──────── COLLECTED MATERIAL ────────

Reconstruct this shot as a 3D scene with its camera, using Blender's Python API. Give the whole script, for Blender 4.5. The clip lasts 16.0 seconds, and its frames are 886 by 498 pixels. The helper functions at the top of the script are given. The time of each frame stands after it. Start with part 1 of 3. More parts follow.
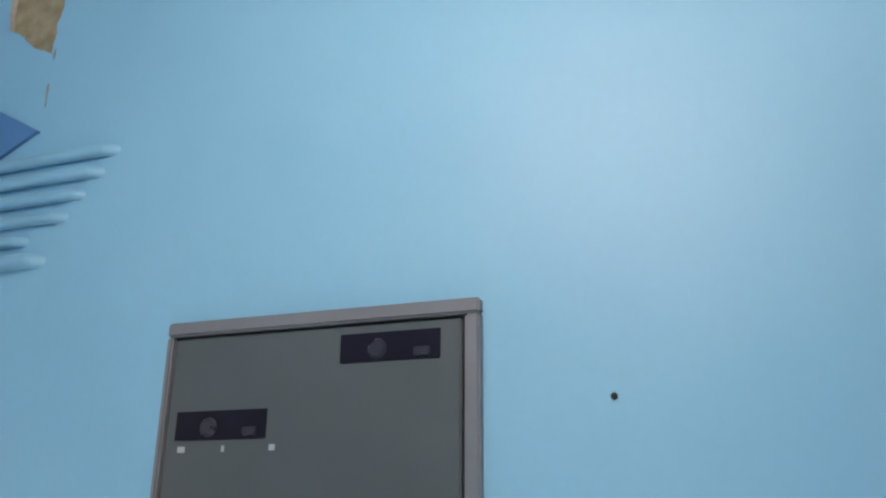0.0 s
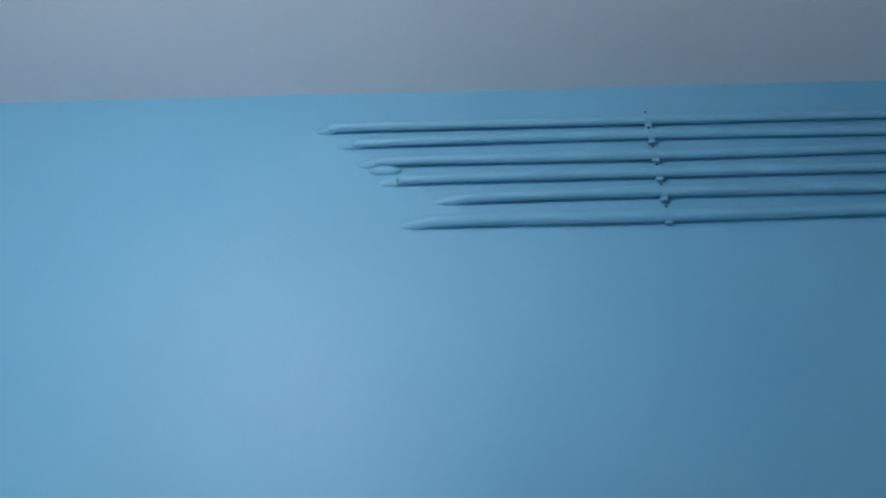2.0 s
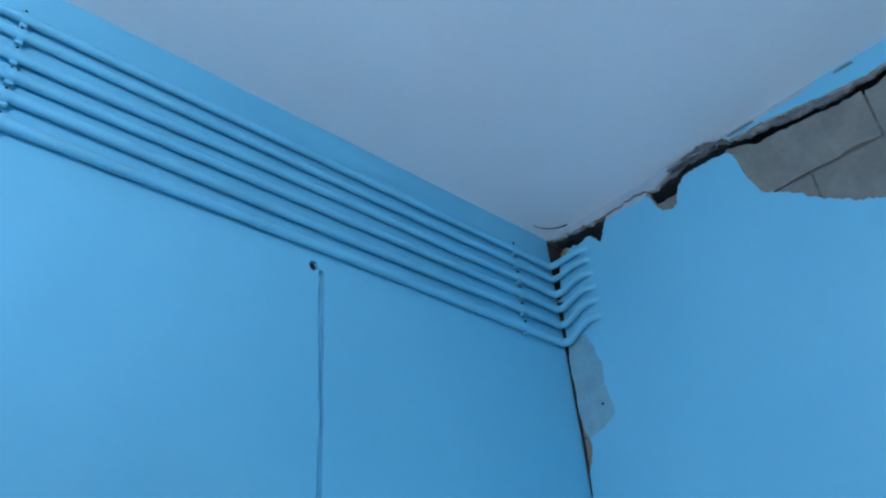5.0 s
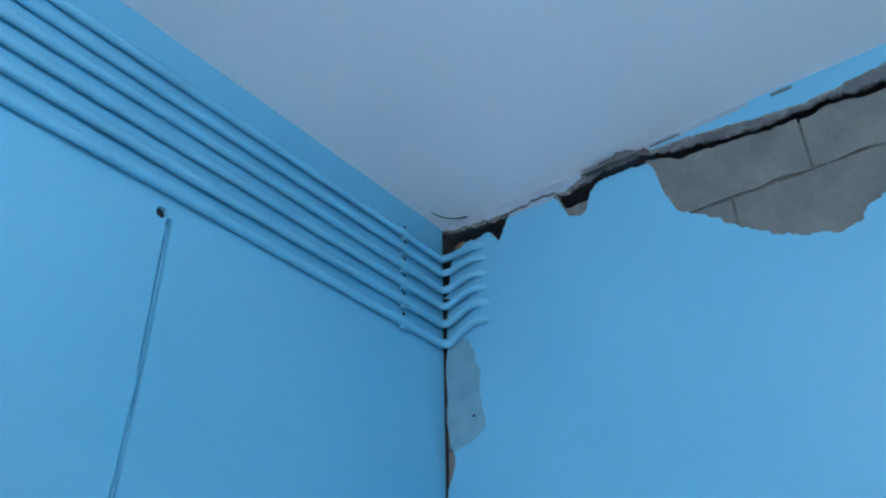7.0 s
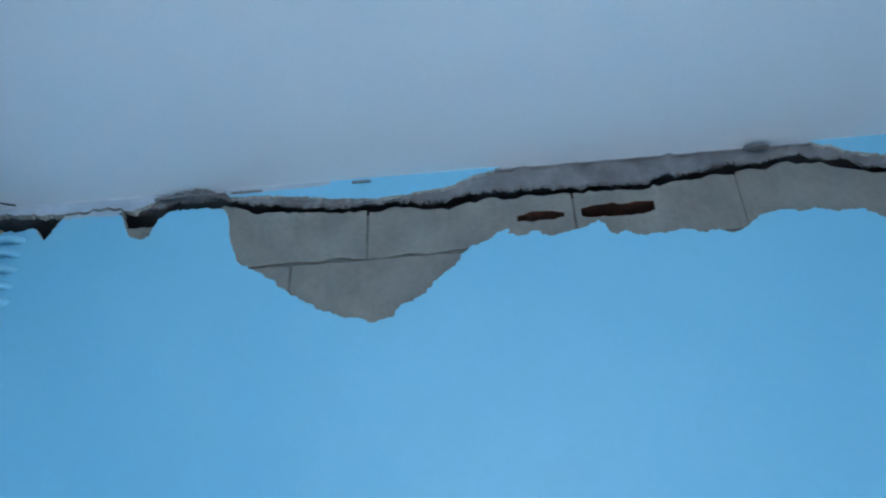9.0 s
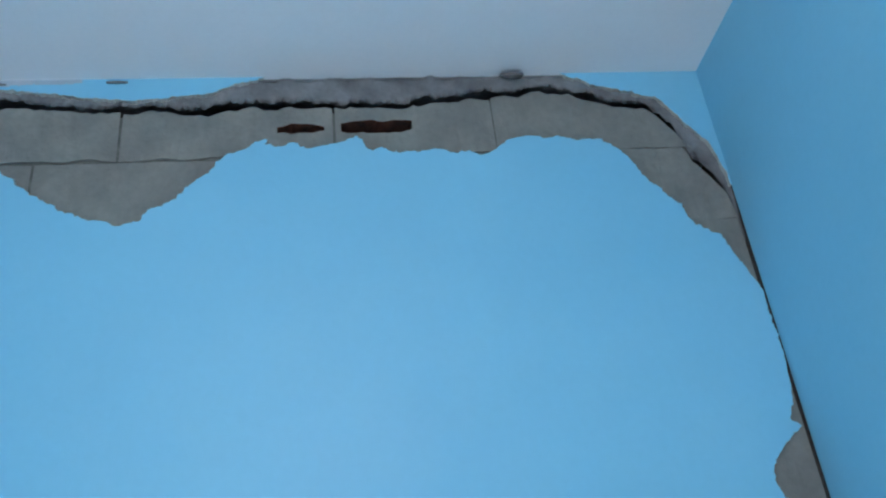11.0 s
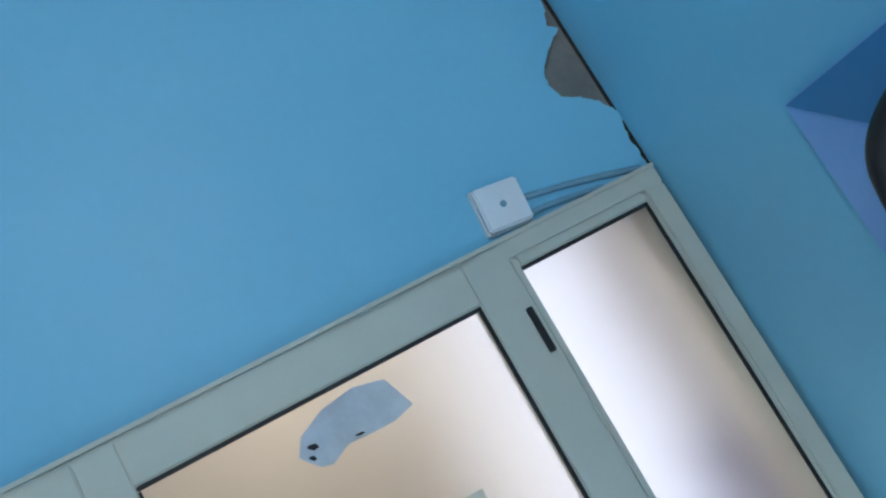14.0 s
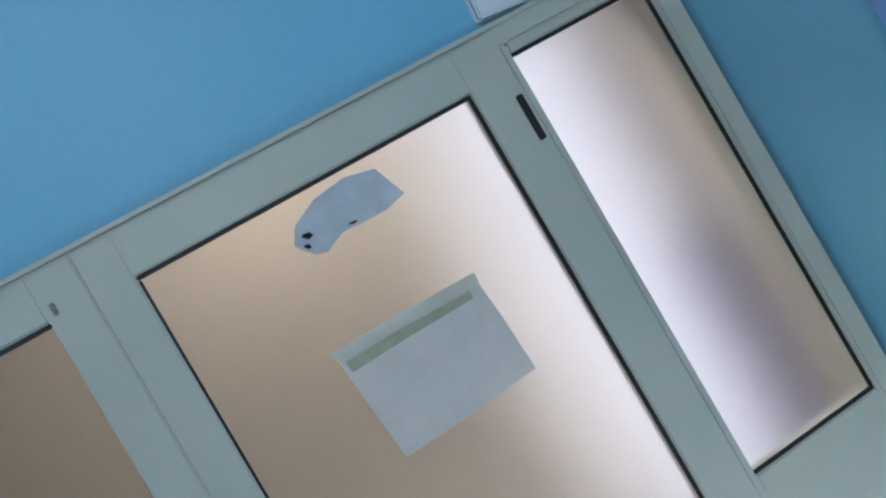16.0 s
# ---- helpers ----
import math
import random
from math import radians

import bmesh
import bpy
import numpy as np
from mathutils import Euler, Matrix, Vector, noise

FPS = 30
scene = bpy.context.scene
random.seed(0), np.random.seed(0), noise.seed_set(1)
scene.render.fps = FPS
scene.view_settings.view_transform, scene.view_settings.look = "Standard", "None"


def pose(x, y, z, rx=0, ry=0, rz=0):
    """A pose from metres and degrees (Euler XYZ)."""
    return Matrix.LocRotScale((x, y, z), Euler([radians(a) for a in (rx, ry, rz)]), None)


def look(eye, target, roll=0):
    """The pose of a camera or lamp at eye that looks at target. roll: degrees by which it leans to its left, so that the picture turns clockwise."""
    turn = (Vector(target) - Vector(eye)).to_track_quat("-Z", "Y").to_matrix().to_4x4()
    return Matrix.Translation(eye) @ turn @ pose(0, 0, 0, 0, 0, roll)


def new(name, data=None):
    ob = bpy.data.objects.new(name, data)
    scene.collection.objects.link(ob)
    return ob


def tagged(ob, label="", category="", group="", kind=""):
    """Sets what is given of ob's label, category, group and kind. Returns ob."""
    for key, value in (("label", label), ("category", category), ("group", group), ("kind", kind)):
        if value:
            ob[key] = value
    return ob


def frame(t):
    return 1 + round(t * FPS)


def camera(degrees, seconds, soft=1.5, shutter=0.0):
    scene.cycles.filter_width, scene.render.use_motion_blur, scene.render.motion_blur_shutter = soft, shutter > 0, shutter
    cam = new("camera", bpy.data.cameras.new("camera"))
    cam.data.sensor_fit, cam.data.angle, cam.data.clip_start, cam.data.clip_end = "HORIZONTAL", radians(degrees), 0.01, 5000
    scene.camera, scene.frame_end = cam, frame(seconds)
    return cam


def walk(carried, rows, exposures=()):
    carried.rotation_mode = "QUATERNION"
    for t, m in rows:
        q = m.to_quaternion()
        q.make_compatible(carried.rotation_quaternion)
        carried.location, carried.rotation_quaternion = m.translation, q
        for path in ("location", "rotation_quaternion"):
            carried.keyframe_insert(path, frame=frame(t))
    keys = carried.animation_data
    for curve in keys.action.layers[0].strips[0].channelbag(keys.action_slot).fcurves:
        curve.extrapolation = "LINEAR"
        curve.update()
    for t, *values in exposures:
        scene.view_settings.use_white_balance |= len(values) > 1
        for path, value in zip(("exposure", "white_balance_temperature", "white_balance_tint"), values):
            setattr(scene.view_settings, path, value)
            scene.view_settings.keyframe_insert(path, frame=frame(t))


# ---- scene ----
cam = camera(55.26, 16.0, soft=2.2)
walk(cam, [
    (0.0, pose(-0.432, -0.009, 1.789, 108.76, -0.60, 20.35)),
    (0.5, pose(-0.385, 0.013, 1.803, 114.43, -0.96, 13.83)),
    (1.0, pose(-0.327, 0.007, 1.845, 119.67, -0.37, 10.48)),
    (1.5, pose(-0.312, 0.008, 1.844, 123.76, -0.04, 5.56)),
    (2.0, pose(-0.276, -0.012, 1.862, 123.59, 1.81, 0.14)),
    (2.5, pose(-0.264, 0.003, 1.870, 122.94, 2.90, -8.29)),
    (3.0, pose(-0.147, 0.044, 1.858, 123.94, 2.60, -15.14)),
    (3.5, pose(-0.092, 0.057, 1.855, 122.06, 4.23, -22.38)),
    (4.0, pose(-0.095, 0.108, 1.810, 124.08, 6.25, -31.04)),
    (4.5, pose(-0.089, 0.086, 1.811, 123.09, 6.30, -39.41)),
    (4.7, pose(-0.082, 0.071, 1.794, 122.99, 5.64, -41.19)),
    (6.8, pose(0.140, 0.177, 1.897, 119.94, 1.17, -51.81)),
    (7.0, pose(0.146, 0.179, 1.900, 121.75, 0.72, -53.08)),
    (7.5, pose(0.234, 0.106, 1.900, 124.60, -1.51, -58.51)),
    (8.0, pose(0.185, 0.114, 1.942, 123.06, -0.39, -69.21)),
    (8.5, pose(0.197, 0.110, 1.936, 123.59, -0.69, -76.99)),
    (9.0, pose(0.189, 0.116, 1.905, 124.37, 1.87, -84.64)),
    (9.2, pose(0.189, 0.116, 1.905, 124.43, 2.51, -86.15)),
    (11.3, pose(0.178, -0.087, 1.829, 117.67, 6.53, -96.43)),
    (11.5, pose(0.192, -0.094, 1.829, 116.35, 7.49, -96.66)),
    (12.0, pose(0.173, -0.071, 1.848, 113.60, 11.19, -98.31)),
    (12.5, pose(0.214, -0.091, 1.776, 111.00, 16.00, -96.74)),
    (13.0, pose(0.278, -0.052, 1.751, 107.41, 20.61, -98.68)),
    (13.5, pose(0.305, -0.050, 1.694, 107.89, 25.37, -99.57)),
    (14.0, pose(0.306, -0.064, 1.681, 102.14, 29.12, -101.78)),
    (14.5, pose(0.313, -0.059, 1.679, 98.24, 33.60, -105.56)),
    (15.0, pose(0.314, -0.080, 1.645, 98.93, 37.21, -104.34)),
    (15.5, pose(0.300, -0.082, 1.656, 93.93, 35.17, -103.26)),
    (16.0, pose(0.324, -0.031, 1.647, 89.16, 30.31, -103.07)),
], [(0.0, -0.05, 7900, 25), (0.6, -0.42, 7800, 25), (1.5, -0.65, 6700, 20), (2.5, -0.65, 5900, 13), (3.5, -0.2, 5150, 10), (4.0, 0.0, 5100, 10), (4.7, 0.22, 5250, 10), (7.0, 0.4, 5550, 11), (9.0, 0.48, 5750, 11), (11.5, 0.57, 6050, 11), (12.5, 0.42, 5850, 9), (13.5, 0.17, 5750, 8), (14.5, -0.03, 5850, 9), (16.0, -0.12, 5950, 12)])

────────

**WHAT TO WORK ON**
Repeat the listing above from its first line through the line that contains "return 1 + round(t * FPS)", both included, and nothing more. Drop the pictures.

**THE REPLY**
Reconstruct this shot as a 3D scene with its camera, using Blender's Python API. Give the whole script, for Blender 4.5. The clip lasts 16.0 seconds, and its frames are 886 by 498 pixels. The helper functions at the top of the script are given. The time of each frame stands after it. Start with part 1 of 3. More parts follow.
0.0 s
2.0 s
5.0 s
7.0 s
9.0 s
11.0 s
14.0 s
16.0 s
# ---- helpers ----
import math
import random
from math import radians

import bmesh
import bpy
import numpy as np
from mathutils import Euler, Matrix, Vector, noise

FPS = 30
scene = bpy.context.scene
random.seed(0), np.random.seed(0), noise.seed_set(1)
scene.render.fps = FPS
scene.view_settings.view_transform, scene.view_settings.look = "Standard", "None"


def pose(x, y, z, rx=0, ry=0, rz=0):
    """A pose from metres and degrees (Euler XYZ)."""
    return Matrix.LocRotScale((x, y, z), Euler([radians(a) for a in (rx, ry, rz)]), None)


def look(eye, target, roll=0):
    """The pose of a camera or lamp at eye that looks at target. roll: degrees by which it leans to its left, so that the picture turns clockwise."""
    turn = (Vector(target) - Vector(eye)).to_track_quat("-Z", "Y").to_matrix().to_4x4()
    return Matrix.Translation(eye) @ turn @ pose(0, 0, 0, 0, 0, roll)


def new(name, data=None):
    ob = bpy.data.objects.new(name, data)
    scene.collection.objects.link(ob)
    return ob


def tagged(ob, label="", category="", group="", kind=""):
    """Sets what is given of ob's label, category, group and kind. Returns ob."""
    for key, value in (("label", label), ("category", category), ("group", group), ("kind", kind)):
        if value:
            ob[key] = value
    return ob


def frame(t):
    return 1 + round(t * FPS)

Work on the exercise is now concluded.